L’identification de ces trois causes nous a conduit à élaborer notre stratégie sur ces trois dimensions déclinées à travers le Programme paix et vivre ensemble.

Il vise à favoriser des communautés plus résilientes, une meilleure cohésion sociale et des sociétés plus tolérantes, avec moins de préjugés.

En ce qui concerne les conflits identitaires, religieux, communautaires, il cherche à construire une société fraternelle, inclusive pour la jeunesse et pour les femmes.

Au niveau politique, le programme prône une plus forte transparence dans la gestion des ressources publiques.

Il soutient des initiatives citoyennes, des contre-pouvoirs, ainsi que des projets liés à l’amélioration du dialogue politique pour une meilleure gouvernance tant économique que politique.

Une délégation centrafricaine à New York pour demander une force d’interposition

Dès 2013, alors que le pays bascule dans les violences intercommunautaires, le Programme paix organise le voyage à New York d’une délégation centrafricaine composé d’un évêque, d’un pasteur, d’une députée indépendante et d’un militant des droits de l’homme.
La délégation réussira à convaincre le Conseil de sécurité des Nations unies (le Rwanda était au départ très réticent) d’autoriser l’intervention en urgence d’une force d’interposition française.

En 2014, en pleine crise, le programme finance la tenue d’un grand forum national de la société civile de réconciliation et soutient deux plateformes civiques :
– le GTSC-Groupe de travail de la société civile, qui est son porte-voix face au gouvernement
– le ROSCA GD-réseau des organisations de la société civile pour la bonne gouvernance, qui réunit des personnalités du monde universitaire, associatif et politique qui veulent développer les connaissances et la culture du débat et du dialogue.

En Centrafrique, des projets de relance de l’agriculture et de médiation

En Centrafrique, ce programme a permis à trois partenaires de développer une approche originale dans le nord et l’ouest du pays.

Le GDAP (Groupement pour le développement agropastoral) et le diocèse de Bossangoa ont mené des projets de relance de l’agriculture, principale activité économique des populations.

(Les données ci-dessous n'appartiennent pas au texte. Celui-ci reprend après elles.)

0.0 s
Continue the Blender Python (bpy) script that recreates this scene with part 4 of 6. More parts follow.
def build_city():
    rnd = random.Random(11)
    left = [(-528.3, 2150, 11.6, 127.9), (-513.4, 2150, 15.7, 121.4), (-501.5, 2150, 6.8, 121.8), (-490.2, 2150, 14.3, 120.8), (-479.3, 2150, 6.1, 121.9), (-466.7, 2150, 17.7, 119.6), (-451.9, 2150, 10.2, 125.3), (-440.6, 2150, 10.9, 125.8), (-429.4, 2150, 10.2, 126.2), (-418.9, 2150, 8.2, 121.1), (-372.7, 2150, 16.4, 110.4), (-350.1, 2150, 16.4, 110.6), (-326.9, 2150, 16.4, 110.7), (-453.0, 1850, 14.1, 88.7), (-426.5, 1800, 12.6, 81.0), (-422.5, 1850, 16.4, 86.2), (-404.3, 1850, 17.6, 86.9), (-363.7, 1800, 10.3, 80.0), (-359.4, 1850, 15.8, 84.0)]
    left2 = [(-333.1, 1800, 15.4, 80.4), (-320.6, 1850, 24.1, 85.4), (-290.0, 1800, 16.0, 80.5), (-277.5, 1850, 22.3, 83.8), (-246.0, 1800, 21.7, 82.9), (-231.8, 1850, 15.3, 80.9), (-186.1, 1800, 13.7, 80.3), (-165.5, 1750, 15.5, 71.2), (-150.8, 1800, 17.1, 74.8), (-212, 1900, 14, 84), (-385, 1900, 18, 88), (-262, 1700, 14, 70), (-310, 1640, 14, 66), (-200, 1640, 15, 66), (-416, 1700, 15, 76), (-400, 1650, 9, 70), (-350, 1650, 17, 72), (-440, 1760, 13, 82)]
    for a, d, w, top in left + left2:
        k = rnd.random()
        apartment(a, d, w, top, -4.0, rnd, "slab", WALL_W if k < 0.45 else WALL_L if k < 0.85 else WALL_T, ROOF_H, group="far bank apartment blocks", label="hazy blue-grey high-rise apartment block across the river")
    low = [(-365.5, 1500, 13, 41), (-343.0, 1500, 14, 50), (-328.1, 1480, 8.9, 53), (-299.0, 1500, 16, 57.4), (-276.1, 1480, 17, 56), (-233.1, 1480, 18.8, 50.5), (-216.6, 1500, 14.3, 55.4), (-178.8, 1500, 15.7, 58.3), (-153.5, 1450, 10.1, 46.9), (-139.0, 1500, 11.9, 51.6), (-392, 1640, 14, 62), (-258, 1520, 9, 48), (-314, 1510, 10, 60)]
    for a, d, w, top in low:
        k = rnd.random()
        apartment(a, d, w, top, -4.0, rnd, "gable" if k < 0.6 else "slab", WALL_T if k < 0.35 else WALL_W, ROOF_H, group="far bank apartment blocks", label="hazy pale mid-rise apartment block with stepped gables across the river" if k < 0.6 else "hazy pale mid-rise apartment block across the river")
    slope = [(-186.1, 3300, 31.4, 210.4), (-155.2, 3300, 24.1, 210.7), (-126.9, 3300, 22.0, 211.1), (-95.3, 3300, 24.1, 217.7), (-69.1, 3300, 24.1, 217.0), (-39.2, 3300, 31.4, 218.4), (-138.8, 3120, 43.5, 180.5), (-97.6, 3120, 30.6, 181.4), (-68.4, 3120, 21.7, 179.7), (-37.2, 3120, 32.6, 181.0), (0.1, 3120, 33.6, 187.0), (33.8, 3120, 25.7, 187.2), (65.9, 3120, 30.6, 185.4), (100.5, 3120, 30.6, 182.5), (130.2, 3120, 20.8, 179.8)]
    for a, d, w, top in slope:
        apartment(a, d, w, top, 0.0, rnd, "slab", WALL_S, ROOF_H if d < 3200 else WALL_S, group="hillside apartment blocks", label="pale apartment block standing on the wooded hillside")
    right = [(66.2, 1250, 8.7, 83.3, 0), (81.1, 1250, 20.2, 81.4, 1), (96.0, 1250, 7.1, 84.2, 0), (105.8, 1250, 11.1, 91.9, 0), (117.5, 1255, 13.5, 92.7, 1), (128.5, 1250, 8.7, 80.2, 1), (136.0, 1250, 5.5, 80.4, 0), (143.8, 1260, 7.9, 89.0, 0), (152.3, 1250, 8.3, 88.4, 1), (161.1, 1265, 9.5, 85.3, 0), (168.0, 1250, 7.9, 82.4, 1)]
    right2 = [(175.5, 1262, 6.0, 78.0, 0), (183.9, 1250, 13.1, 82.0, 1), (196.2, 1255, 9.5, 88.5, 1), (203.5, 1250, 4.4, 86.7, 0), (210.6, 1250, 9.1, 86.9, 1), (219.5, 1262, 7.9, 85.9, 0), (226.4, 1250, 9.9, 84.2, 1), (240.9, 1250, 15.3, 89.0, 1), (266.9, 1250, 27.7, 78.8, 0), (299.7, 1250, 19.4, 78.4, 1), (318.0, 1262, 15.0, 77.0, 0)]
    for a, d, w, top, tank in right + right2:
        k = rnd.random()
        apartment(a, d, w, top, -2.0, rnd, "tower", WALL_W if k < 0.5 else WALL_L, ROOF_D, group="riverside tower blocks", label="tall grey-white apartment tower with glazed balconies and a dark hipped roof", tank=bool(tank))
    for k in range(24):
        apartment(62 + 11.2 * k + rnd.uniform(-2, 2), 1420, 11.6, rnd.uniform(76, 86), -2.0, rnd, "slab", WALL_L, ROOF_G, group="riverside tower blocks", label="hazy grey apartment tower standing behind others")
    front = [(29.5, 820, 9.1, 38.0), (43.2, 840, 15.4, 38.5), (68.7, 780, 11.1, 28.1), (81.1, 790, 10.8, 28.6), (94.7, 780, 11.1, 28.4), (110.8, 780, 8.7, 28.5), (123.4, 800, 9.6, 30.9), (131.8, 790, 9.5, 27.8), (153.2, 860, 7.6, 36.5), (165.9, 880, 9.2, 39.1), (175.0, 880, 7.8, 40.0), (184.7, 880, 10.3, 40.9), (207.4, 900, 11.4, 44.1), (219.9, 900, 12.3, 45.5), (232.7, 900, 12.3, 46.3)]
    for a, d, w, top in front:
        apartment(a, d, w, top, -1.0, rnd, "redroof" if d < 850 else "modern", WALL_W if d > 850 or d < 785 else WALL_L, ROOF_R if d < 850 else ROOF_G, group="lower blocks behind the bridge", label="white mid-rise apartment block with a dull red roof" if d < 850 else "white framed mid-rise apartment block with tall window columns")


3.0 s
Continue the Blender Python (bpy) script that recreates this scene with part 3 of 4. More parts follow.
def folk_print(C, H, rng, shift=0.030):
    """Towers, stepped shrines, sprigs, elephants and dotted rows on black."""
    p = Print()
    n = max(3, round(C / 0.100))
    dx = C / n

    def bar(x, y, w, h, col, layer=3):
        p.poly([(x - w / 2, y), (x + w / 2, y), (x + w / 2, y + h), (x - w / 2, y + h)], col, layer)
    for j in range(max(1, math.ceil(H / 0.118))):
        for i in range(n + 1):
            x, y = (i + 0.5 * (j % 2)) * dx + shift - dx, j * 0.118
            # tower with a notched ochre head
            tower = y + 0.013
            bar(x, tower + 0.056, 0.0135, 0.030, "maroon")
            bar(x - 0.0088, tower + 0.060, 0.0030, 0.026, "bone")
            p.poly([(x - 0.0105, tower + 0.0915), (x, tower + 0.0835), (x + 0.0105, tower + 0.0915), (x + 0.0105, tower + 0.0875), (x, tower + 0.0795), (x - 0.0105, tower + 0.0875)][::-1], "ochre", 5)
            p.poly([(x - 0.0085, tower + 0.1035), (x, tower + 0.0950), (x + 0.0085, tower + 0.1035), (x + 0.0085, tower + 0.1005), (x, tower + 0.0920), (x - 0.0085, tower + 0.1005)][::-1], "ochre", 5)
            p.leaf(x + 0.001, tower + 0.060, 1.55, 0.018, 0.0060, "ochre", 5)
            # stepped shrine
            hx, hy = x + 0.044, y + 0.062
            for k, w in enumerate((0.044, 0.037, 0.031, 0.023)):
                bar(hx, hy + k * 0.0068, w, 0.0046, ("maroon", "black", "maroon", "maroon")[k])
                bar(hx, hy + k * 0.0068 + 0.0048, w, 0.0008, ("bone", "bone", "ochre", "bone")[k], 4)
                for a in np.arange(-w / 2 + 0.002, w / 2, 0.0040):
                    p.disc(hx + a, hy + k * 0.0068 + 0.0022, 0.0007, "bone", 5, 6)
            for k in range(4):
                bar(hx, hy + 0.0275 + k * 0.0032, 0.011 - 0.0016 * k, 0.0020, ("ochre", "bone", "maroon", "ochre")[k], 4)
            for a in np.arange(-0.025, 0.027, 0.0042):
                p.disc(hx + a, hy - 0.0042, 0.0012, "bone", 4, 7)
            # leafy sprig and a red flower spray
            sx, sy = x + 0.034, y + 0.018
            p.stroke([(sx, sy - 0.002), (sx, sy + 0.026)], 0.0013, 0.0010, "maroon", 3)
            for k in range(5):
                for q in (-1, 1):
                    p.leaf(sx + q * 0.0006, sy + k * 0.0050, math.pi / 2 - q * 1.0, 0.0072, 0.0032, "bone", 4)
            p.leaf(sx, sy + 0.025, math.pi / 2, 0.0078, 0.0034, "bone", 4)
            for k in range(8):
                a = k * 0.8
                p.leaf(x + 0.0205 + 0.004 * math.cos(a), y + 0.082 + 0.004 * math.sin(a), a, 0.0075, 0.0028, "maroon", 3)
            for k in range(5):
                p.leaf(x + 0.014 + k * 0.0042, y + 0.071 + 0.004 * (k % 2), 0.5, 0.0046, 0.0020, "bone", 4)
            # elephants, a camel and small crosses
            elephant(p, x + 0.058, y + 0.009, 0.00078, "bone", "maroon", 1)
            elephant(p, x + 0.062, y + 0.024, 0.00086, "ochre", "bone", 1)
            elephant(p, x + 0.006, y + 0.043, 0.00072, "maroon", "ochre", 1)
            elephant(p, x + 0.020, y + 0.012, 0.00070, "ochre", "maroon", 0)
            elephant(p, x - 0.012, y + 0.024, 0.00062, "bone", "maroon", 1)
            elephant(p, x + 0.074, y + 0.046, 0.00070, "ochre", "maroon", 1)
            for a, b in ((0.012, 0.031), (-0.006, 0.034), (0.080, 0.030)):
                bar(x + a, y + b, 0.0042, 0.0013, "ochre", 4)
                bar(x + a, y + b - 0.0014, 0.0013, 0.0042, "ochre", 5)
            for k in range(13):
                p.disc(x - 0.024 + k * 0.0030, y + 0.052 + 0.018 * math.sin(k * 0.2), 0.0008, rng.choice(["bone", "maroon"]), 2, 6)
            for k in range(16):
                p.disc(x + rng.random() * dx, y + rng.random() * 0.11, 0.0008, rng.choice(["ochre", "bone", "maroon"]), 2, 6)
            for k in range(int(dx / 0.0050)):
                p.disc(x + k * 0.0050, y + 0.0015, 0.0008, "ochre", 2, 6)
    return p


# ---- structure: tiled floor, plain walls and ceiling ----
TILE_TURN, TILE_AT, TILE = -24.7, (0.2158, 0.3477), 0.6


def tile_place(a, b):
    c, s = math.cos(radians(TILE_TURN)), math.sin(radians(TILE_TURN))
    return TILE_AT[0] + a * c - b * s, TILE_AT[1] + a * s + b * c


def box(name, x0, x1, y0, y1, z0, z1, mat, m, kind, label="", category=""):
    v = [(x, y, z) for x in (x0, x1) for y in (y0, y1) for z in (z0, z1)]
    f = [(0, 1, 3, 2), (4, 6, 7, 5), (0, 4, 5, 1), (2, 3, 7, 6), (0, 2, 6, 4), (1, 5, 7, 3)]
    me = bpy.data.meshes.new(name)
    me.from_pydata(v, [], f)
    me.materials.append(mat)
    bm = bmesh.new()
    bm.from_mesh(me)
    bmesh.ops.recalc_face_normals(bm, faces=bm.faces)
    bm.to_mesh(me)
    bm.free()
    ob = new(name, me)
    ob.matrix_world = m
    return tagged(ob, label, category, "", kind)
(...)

Puis, après des mois de pourparlers sous l’égide des partenaires, les groupes armés locaux ont négocié et signé des accords de paix, provoquant ainsi le retour de milliers de déplacés.

La PIJCA (Plateforme interconfessionnelle de la jeunesse centrafricaine) a également œuvré à la réconciliation.
Notamment à Boda, une petite ville, qui a vécu des affrontements très durs entre milices chrétiennes anti-balakas et groupes d’autodéfense musulmans, au point que les communautés vivaient complètement séparées et dans la peur.
Les jeunes ont d’abord sensibilisé les combattants à la paix et au vivre-ensemble.
Les ennemis d’hier se retrouvent aujourd’hui dans une même association.
Et lors du dernier conflit, les rebelles n’ont pas réussi à recruter le moindre combattant à Boda.

L’association a aussi formé dans tous les villages avoisinants des groupes PIJCA et des médiatrices sociales qui, à leur tour, ont travaillé à la réconciliation et à la solidarité au quotidien envers les plus pauvres, veuves et orphelins…

La PIJCA aide les associations locales à mener des petits projets, elle appuie la construction de la maison des jeunes et contribue à la restauration des bureaux de la mairie…

Grâce au travail de ces jeunes, c’est toute une région qui s’est transformée. Le programme a favorisé l’émergence de nouveaux acteurs comme la PIJCA, qui est désormais l’une des principales plateformes de la jeunesse centrafricaine.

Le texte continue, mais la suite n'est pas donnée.